As he moved his way through the Army, he began working exclusively on programs for developing and testing early digital communication, all the while gaining expertise and earning promotions. It was during this time that Whitaker and his wife also discovered a love for traveling, exploring cultures and meeting new people. "That was really the most memorable thing," he says. "I always enjoyed the traveling."
While living in Germany, the young family took tours and sightseeing trips throughout Europe. "One of my favorite things was in Holland," he fondly recalls, "We went to a place that was nothing but tulips. All of the tulips were in full bloom, and they had every color of tulips that existed. That has been one of my favorite memories, particularly of Europe."
But once back in the United States - working for technology companies and living in southern California and New Mexico - Sam and Ginny began to search for ways to explore the country with their two young children. "We bought our first fold-down, pop-up trailer in 1972," Whitaker says. "We thought we'd enjoy taking the kids out and exposing them to something other than just around home."
Whitaker laughs at the memory of the first overnight trip they took as novice RVers in their new trailer. "We went to a place called Joshua Tree, in the high desert. We went out, and it was a beautiful day," he says. "And we had four beds, so that night, we each took a separate bed." He stops, chuckling at the thought. "Well, we about froze to death - it got down to 18 degrees that night, the water pipes froze, and all kinds of things happened. The next night, we left the sides folded down and slept together, and we were fine. So that was a good experience, for our first camp-out."
He and Ginny also have fond memories of a cross-country trip they took with the kids one summer. Starting from their home in southern California, they drove up through Las Vegas, stopped in Wyoming and South Dakota, drove around Chicago and visited Niagara Falls before gathering in Connecticut for a Fourth of July extended family reunion. "I think what the kids took away more than anything was the enjoyment and the memories from having been to different places," Whitaker says. "They just looked forward to the travel."
As time went on, the family upgraded to larger, more livable trailers and fifth wheels, eventually buying a Fleetwood Avion trailer. "It was probably the best workmanship you could find in a trailer back in those days," Whitaker says, recalling that much-beloved chapter in the family's RV ownership experience.
And it wasn't just the Fleetwood quality that made an impression on Whitaker. Since their Avion purchase, Sam and Ginny have been loyal and active members of the Fleetwood family. They joined the Avion Travelcade Club in 1988, were instrumental in the club's rebirth as the Fleetwood Travelcade Club, and later assisted in organizing the Fleetwood Motorhome Association.

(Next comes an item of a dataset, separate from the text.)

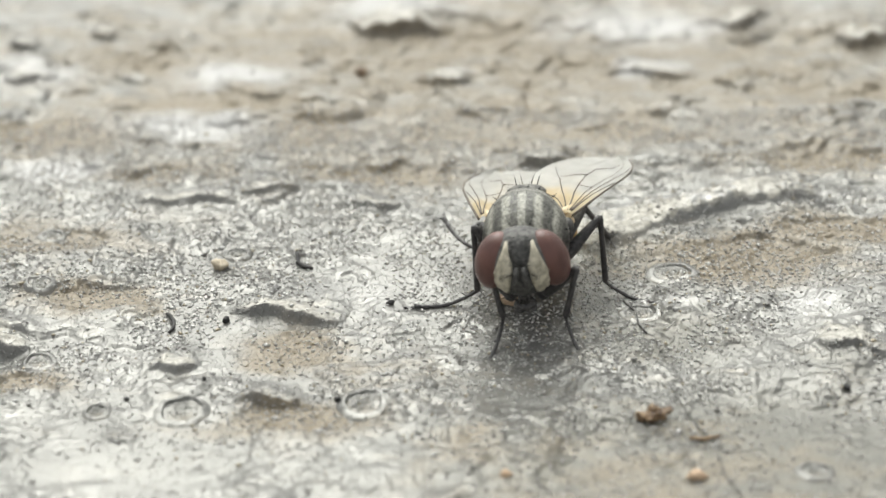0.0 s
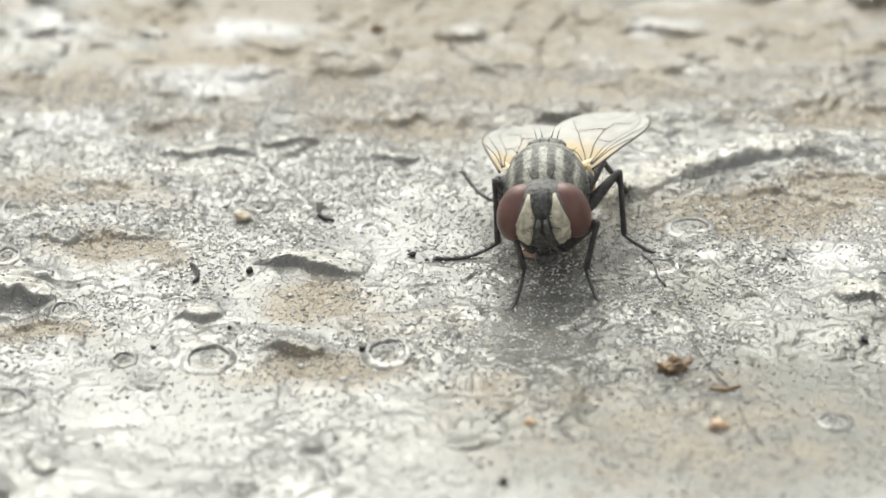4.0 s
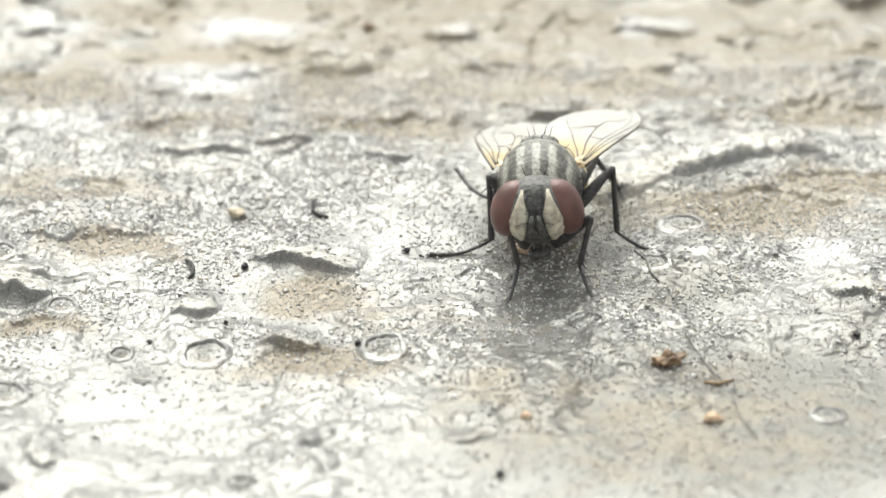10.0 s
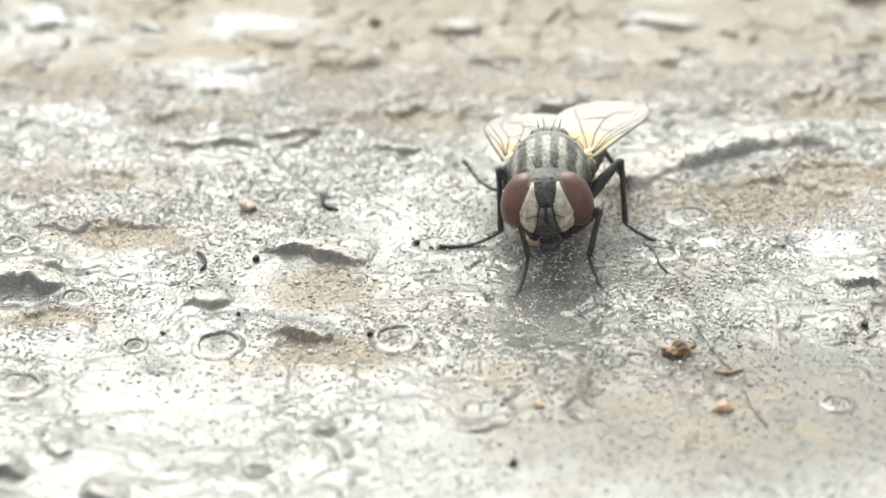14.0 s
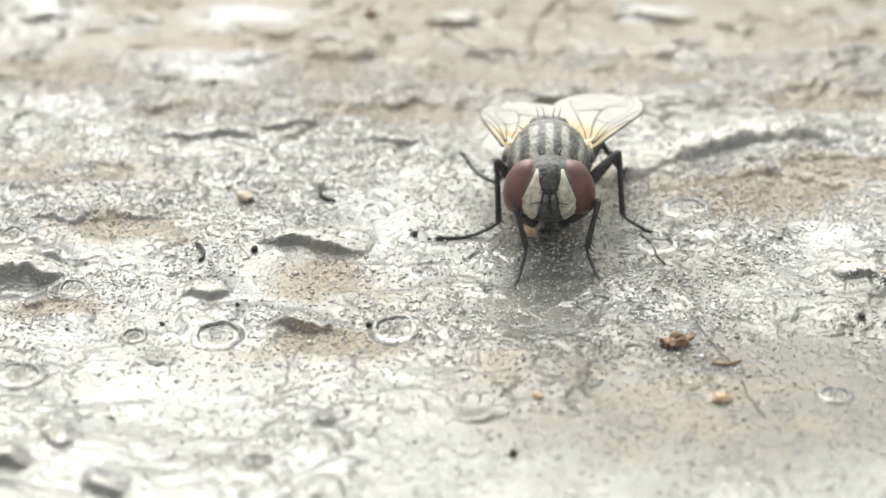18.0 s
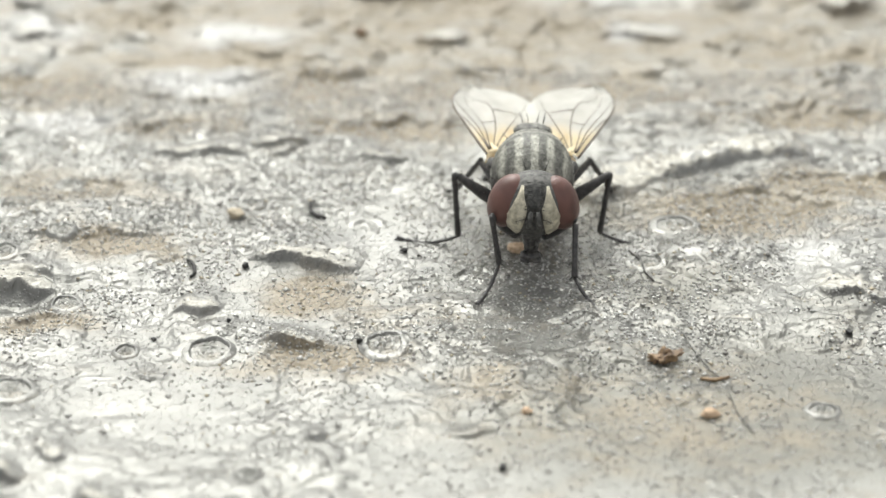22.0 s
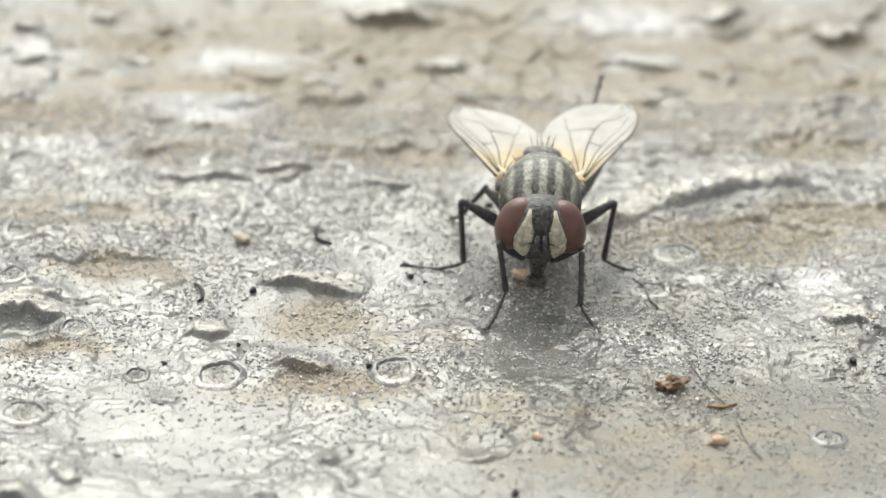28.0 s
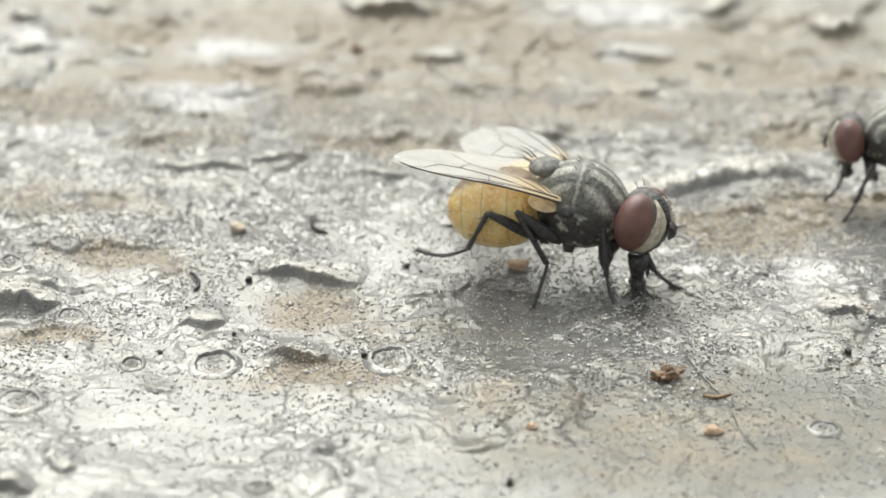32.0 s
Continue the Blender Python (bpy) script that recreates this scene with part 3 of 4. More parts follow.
def head_strip(rows, lift, thick=0.03):
    """A plate on the face from rows of (z, x_left, x_right)."""
    n, v, f = 7, [], []
    for layer in (lift, -0.05):
        for z, a, b in rows:
            v += [head_front(a + (b - a) * k / (n - 1), z, layer * (1 if layer < 0 else (0.35 + 0.65 * math.sin(math.pi * k / (n - 1))))) for k in range(n)]
    m = len(rows) * n
    for j in range(len(rows) - 1):
        for k in range(n - 1):
            a = j * n + k
            f.append((a, a + n, a + n + 1, a + 1))
            f.append((m + a, m + a + 1, m + a + n + 1, m + a + n))
    edge = list(range(n)) + [j * n + n - 1 for j in range(1, len(rows))] + [(len(rows) - 1) * n + k for k in range(n - 2, -1, -1)] + [j * n for j in range(len(rows) - 2, 0, -1)]
    f += [(a, b, m + b, m + a) for a, b in zip(edge, edge[1:] + edge[:1])]
    return np.array(v), f


def build_head(fly):
    def squash(x, y, z):
        return x * (1 - 0.10 * max(0, -z)), y * (0.75 if y > 0 else 1.23), z
    head = part("head", *ball(HEAD_AT, (0.98, 0.70, 0.93), 36, 24, bend=squash), FRONS, fly, "grey head with cream cheeks")
    for s in (-1, 1):
        eye = part("eye", *ball((s * 0.685, HEAD_AT[1] - 0.09, HEAD_AT[2] + 0.07), (0.53, 0.53, 0.80), 40, 28, (0, -s * 20, s * 18)), EYE, head, "brick-red compound eye")
        part("cheek", *head_strip([(0.70, s * 0.30, s * 0.37), (0.5, s * 0.29, s * 0.45), (0.36, s * 0.26, s * 0.52), (0.15, s * 0.19, s * 0.61), (-0.1, s * 0.23, s * 0.72), (-0.38, s * 0.29, s * 0.79), (-0.6, s * 0.34, s * 0.75), (-0.76, s * 0.36, s * 0.62)][::s], 0.055), FACE, head, "silvery cream cheek plate")
        # antenna with its feathered arista
        a0, a1 = np.array(head_front(s * 0.09, 0.12, 0.06)), np.array(head_front(s * 0.15, -0.34, 0.16))
        ant = part("antenna", *tube([a0, a0 * 0.7 + a1 * 0.3 + (0, -0.06, 0), a0 * 0.3 + a1 * 0.7 + (0, -0.05, 0), a1], [0.05, 0.075, 0.08, 0.04], 9), FRONS, head)
        b0 = a0 * 0.6 + a1 * 0.4
        b1 = b0 + np.array((s * 0.42, -0.32, 0.02))
        pieces = [tube([b0, (b0 + b1) / 2 + (0, -0.04, 0.03), b1], [0.02, 0.012, 0.004], 5)]
        for k in range(9):
            p = b0 + (b1 - b0) * (0.2 + 0.08 * k)
            for u in (1, -1):
                pieces.append(hair(p, p + np.array((s * 0.05, -0.02, u * 0.10)), 0.004))
        part("arista", *join(pieces), BRISTLE, ant)
    part("forehead", *head_strip([(0.90, -0.25, 0.25), (0.7, -0.28, 0.28), (0.45, -0.26, 0.26), (0.25, -0.18, 0.18), (0.12, -0.10, 0.10)], 0.03), STRIPE, head, "grey-black stripe between the eyes")
    part("face", *head_strip([(0.30, -0.10, 0.10), (0.1, -0.22, 0.22), (-0.1, -0.28, 0.28), (-0.4, -0.31, 0.31), (-0.66, -0.36, 0.36), (-0.86, -0.26, 0.26)], 0.02), DARKFACE, head, "dusky face below the antennae")
    pieces, rnd = [], random.Random(4)
    for s in (-1, 1):
        for k in range(8):
            z = 0.78 - 0.09 * k
            p = np.array(head_front(s * (0.22 + 0.006 * k), z, 0.03))
            pieces.append(hair(p, p + np.array((-s * 0.16, -0.14, 0.07)), 0.012))
        for k in range(5):
            p = np.array(head_front(s * (0.30 + 0.03 * k), -0.5 - 0.06 * k, 0.03))
            pieces.append(hair(p, p + np.array((-s * 0.1, -0.16, -0.10)), 0.011))
        p = np.array((s * 0.25, HEAD_AT[1] + 0.05, HEAD_AT[2] + 0.92))
        pieces.append(hair(p, p + np.array((s * 0.12, 0.15, 0.28)), 0.014))
    part("bristles", *join(pieces), BRISTLE, head)
    return head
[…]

When they made the decision to start driving a motorhome instead of towing fifth wheels and trailers, their involvement in the owners clubs made all the difference. "I'd gotten down to a few motorhomes that were comparable in price," Whitaker says. "And we thought, if we wanted to stay in the club, we've gotta have a Fleetwood. So that was the final deciding factor."
As they embarked on their retirement, Sam and Ginny began taking longer trips and participating in group caravans and "rolling rallies." They took group vacations throughout Alabama, Arkansas, Montana and Kansas, toured the state of Minnesota, and took innumerable fishing trips - including a three-month trek through Alaska.
Through their involvement in the clubs and rallies, they've been able to build both friendships and memories. "It's about the camaraderie, and meeting all the people, and just going different places," he says. "And we've made some very strong friends, lasting friends."
For Sam and Ginny, it felt only natural - after laying their family's foundation upon an unpredictable and often culturally diverse military career -to live out their golden years in an equally nomadic way. The similarities between his Army career and his RVing hobby aren't lost on Whitaker. "The thing I enjoyed about the military the most was that it's kind of like a camping group," he says. "We always felt more like gypsies. You know, we can travel from coast to coast, and we can stop and see old military friends almost every night."
And after spending so much time overseas, Sam and Ginny have relished the chance to use their motorhomes to explore their native continent. "We really wanted to travel and see the U.S., because there's a heck of a lot here to see," he says. "[The military] has caused us to enjoy traveling and seeing customs. And when you're traveling, you see that customs even vary in different parts of the U.S."
As it turns out, the RV lifestyle has also become a family legacy. When their daughter was raising her family, she bought an RV almost identical to the one her parents owned. "She had a lot of fond memories from [RVing]," Whitaker says. "And she wanted to expose her kids to the same things she was exposed to growing up."
Joining the military is another family legacy that Whitaker is proud to pass down. His youngest grandson is in the Army and was recently deployed to Afghanistan. "I asked my grandson one day, 'Why do you want to go in the Army?'" Whitaker says. "And his answer was, 'I want to find myself.'"
As he shares his story with fellow RVers, it's clear that for Whitaker, the military certainly helped him find himself. And along the way - with the help of Fleetwood, his RVing companions and his family - he's also discovered a whole lot more.